柔らかいバットさばき、ミートのうまさから若手時代は“篠塚利夫2世”と言われたこともあった


 病気にかかり、任意引退選手となりながらもはい上がり、さらには激しいポジション争いも勝ち抜いた努力の人が巨人岡崎郁だ。大分商高時代は投手と遊撃手。3年時には春夏連続で甲子園に出場。巨人からドラフト3位で指名を受け、1980年に入団した。

 層の厚い巨人の内野陣の中で一軍定着できずにいたが、まずまずの成績をファームで残し、一軍入りが間近となっていたプロ入り5年目の84年、岡崎は胸膜炎を患ってしまう。自主トレ初日、胸部のレントゲンを撮ると、肺の右下が映っていなかった。動くと右ワキ腹に激痛が走り、深く息を吸い込むことさえできない。任意引退選手扱いでリハビリ生活を送った。

 長い療養生活を終え、翌85年の3月8日のオープン戦でついに復活。この日は岡崎にとって忘れられない1日となった。地元・大分県営球場での日本ハム戦。両親や大勢の知人が見守る中、見事サヨナラ本塁打を放ったのだ。

「ツイてない男だと思っていたけど、あの病気を境に、ツキがまわってきたみたいですね」

 この年から遊撃手として一軍に定着し、徐々に出場機会を増やしていき、89年にはオープン戦で打率.396をマークして首位打者に。シーズンが開幕すると、中畑清のケガもあって三塁手にコンバートされたが、守備もそつなくこなし、初の規定打席に到達。下位ながら勝負強い打撃で“恐怖の六番打者”とも言われ、89、90年のリーグ連覇に貢献した。

 病気を克服して以来、より真摯に野球に打ち込んだ岡崎。
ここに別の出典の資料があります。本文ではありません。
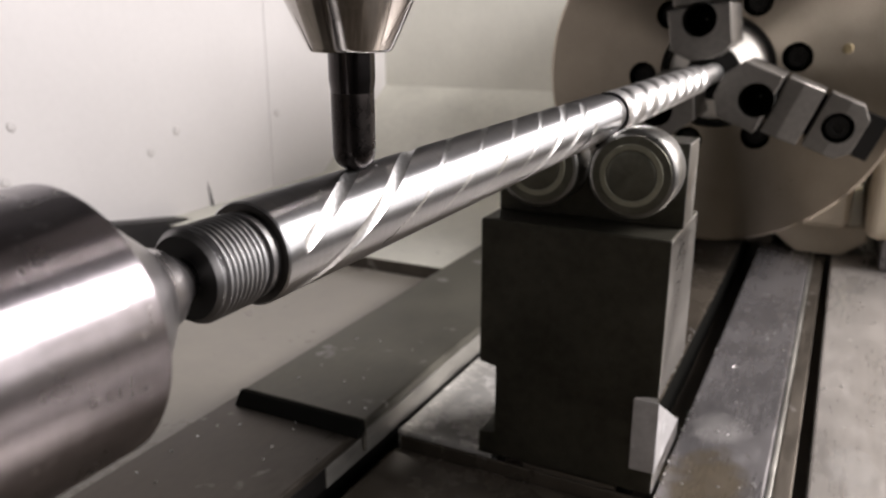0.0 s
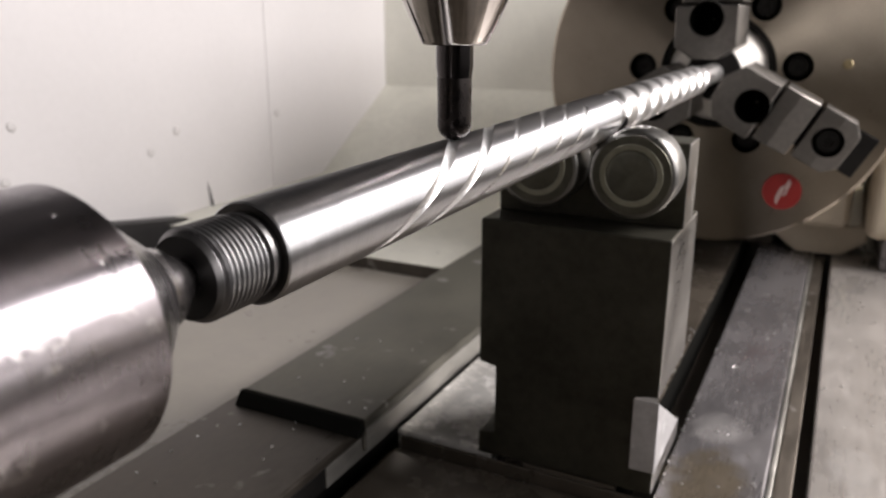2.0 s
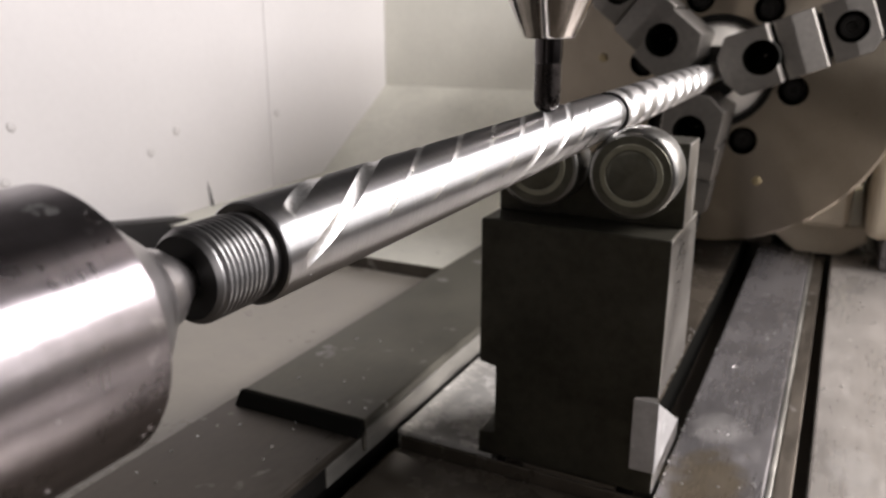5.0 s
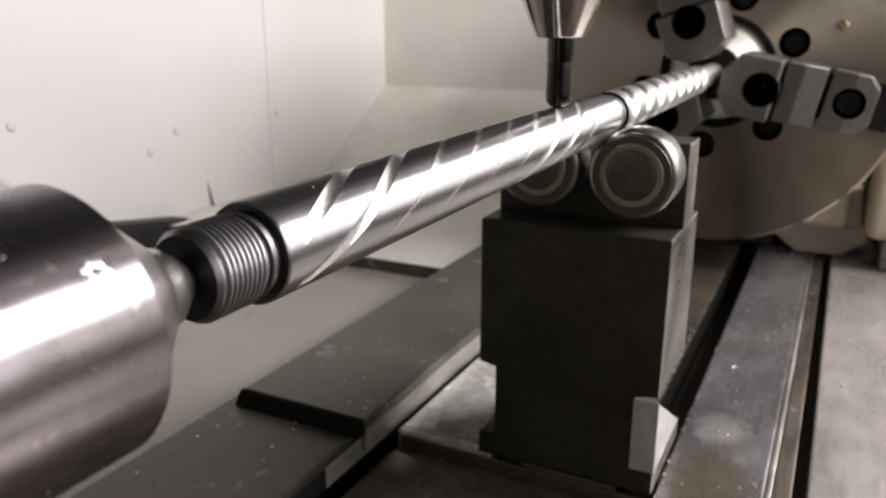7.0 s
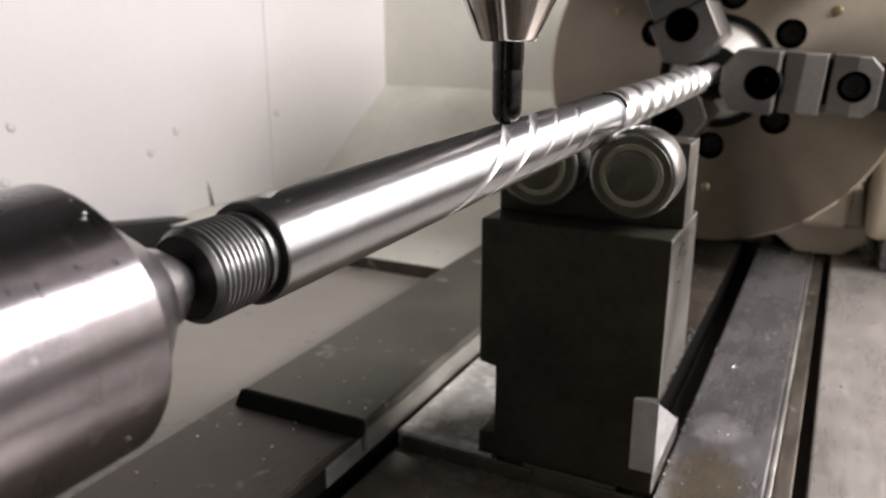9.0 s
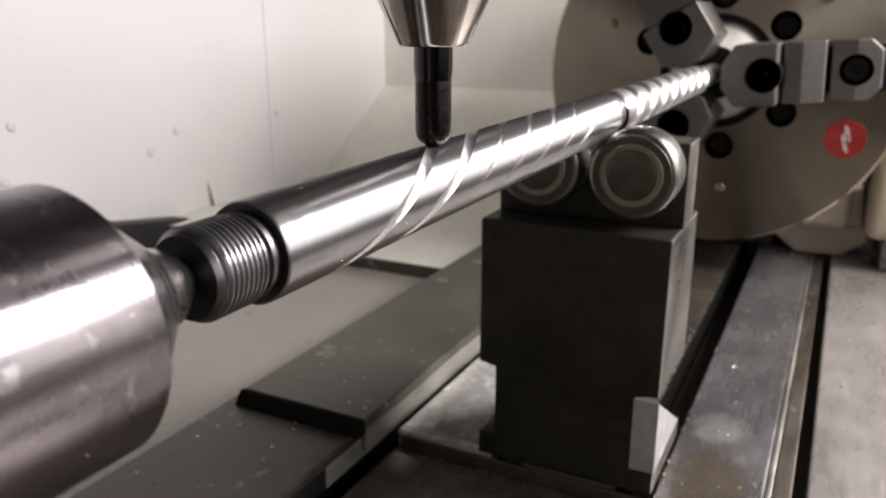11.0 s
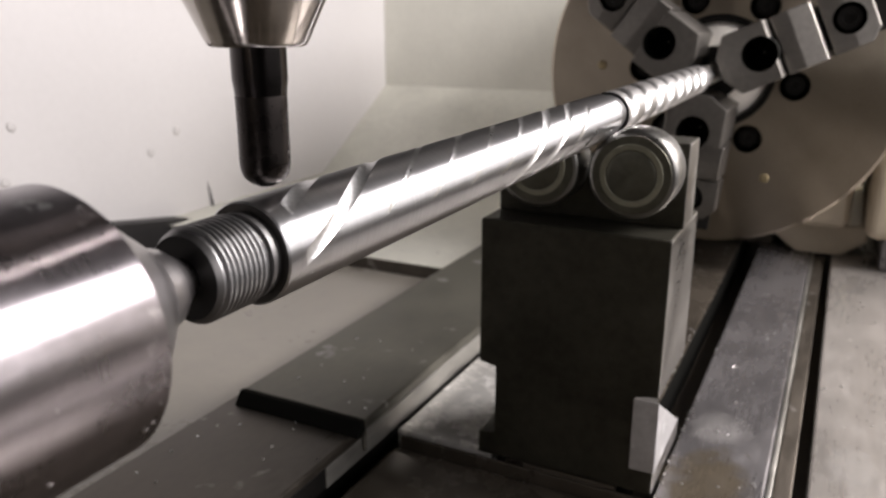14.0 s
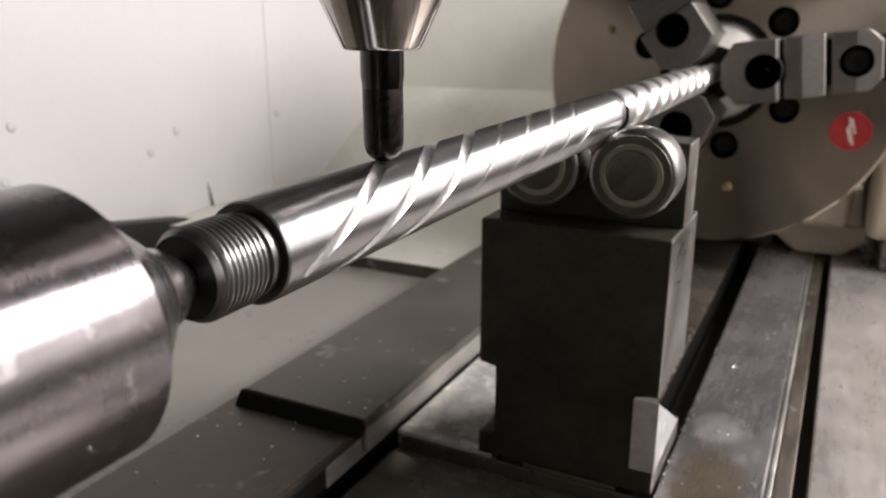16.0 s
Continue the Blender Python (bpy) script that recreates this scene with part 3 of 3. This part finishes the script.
def swarf():
    """Fine chips and drops scattered on the table, the covers and the pan."""
    rnd = random.Random(7)

    def chips(name, spots, label, size):
        bm = bmesh.new()
        for x, y, z in spots:
            r = size * rnd.uniform(0.5, 1.3)
            b = bmesh.new()
            bmesh.ops.create_icosphere(b, subdivisions=1, radius=r)
            bmesh.ops.transform(b, matrix=Matrix.Translation((x, y, z + r * 0.35)) @ Euler((0, 0, rnd.uniform(0, 6))).to_matrix().to_4x4() @ Matrix.Diagonal((1.0, rnd.uniform(0.4, 0.9), 0.45, 1)), verts=b.verts)
            merge(bm, b)
        tagged(part(name, bm, M_CHIP, smooth=True), label, "swarf", kind="stuff")

    spots = [(rnd.uniform(0.27, 0.65), rnd.choice((rnd.uniform(-0.100, -0.050), rnd.uniform(-0.188, -0.124))), Z_TABLE) for _ in range(70)]
    spots += [(rnd.uniform(0.27, 0.50), rnd.choice((-0.0484, -0.0480)) - abs(rnd.gauss(0, 0.0015)), Z_TABLE) for _ in range(26)]
    spots += [(rnd.uniform(0.335, 0.50), -0.0272 + abs(rnd.gauss(0, 0.0015)), Z_TABLE) for _ in range(26)]
    chips("table_chips", spots, "bright metal chips and drops scattered on the table", 0.0011)
    spots = [(rnd.uniform(0.10, 0.222), rnd.uniform(0.13, 0.205), -0.1862) for _ in range(14)] + [(rnd.uniform(0.23, 0.36), rnd.uniform(0.12, 0.20), -0.1782) for _ in range(10)]
    chips("cover_chips", spots, "dull metal chips lying on the slide covers", 0.0011)


def puddles():
    rnd = random.Random(3)

    def puddle(x, y, rx, ry, mat, label):
        n, ph = 48, [rnd.uniform(0, 6.28) for _ in range(4)]
        bm, rings = bmesh.new(), []
        for d, hgt in ((1.0, 0.00001), (0.9, 0.00005), (0.7, 0.00009), (0.4, 0.00011), (0.02, 0.00012)):
            ring = []
            for i in range(n):
                a = 2 * math.pi * i / n
                k = d * (1 + 0.16 * math.sin(2 * a + ph[0]) + 0.10 * math.sin(3 * a + ph[1]) + 0.04 * math.sin(5 * a + ph[2]) + 0.015 * math.sin(9 * a + ph[3]))
                ring.append(bm.verts.new((x + rx * k * math.cos(a), y + ry * k * math.sin(a), Z_TABLE + hgt)))
            rings.append(ring)
        for a, b in zip(rings, rings[1:]):
            for i in range(n):
                bm.faces.new((a[i], a[(i + 1) % n], b[(i + 1) % n], b[i]))
        bm.faces.new(rings[-1])
        p = thing("puddle", label, "puddle", group="puddles on the table")
        film = part("film", bm, mat, p, smooth=True)
        film.visible_shadow = False

    puddle(0.280, -0.0740, 0.046, 0.030, M_FILM, "brown oily coolant puddle on the table")
    puddle(0.352, -0.0700, 0.026, 0.018, M_WET, "shiny coolant puddle on the table, pale reflection in its colour")
    puddle(0.335, -0.1440, 0.028, 0.018, M_WET, "shiny coolant puddle on the table, pale reflection in its colour")
    puddle(0.285, 0.0800, 0.030, 0.026, M_WET, "shiny coolant puddle on the table, pale reflection in its colour")


enclosure()
table()
covers()
steady_rest()
tailstock()
rotary_unit()
SHAFT, CENTRE, CHUCK = shaft(), live_centre(), chuck()
SPINDLE, CUTTER = spindle()
CHIPS = uncut_chips()
swarf()
puddles()


def motions():
    times = sorted({round(i * 0.25, 3) for i in range(65)} | {6.1, 6.2, 6.3, 6.4, 13.6, 13.7, 13.8, 13.9, 13.95, 14.0, 14.05, 14.1, 14.2, 14.3, 14.4})
    for ob, x in ((SHAFT, 0.0), (CENTRE, -0.040), (CHUCK, X_FACE)):
        walk(ob, [(t, pose(x, 0, 0, turn_at(t))) for t in times])

    rnd = random.Random(5)
    for ob, cut in CHIPS:
        rows = [(t, pose(0, 0, 0, turn_at(t))) for t in times if t < min(cut, 16.0) - 0.04]
        if cut < 15.95:
            # thrown off by the cutter, then down to the ledge under the shaft
            last, side = pose(0, 0, 0, turn_at(cut)), rnd.uniform(-0.02, 0.02)
            rows.append((cut, last))
            for dt, y, z, tumble in ((0.02, -0.018, -0.020, 40), (0.04, -0.060, -0.110, 80), (0.06, -0.110, -0.2190, 120)):
                rows.append((cut + dt, Matrix.Translation((side - dt * 1.6, y, z)) @ last @ pose(0, 0, 0, 0, 0, tumble * 0.05)))
            rows.append((max(16.0, cut + 0.3), rows[-1][1]))
        else:
            rows.append((16.0, pose(0, 0, 0, turn_at(16.0))))
        walk(ob, rows)

    def lift(t):
        return float(np.interp(t, [a for a, _ in LIFTS], [b for _, b in LIFTS]))

    walk(SPINDLE, [(t, pose(tool_at(t), 0, lift(t))) for t in times])
    # the cutter spins in the collet
    walk(CUTTER, [(i / 30, pose(0, 0, 0, 0, 0, -77.0 * i)) for i in range(481)])


motions()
グラウンドに戻って来た際に、当時の国松彰二軍監督から送られた「能力の差は小さいが、努力の差は大きい」という言葉も、心の支えとなった。後輩、ベテラン関係なく叱咤激励し、積極的に声を出してチームをけん引。90年からは選手会長も務めた。

 若手の台頭もあり、12試合の出場にとどまった96年限りで現役引退。のちに巨人で一軍ヘッドコーチや二軍監督を務めた。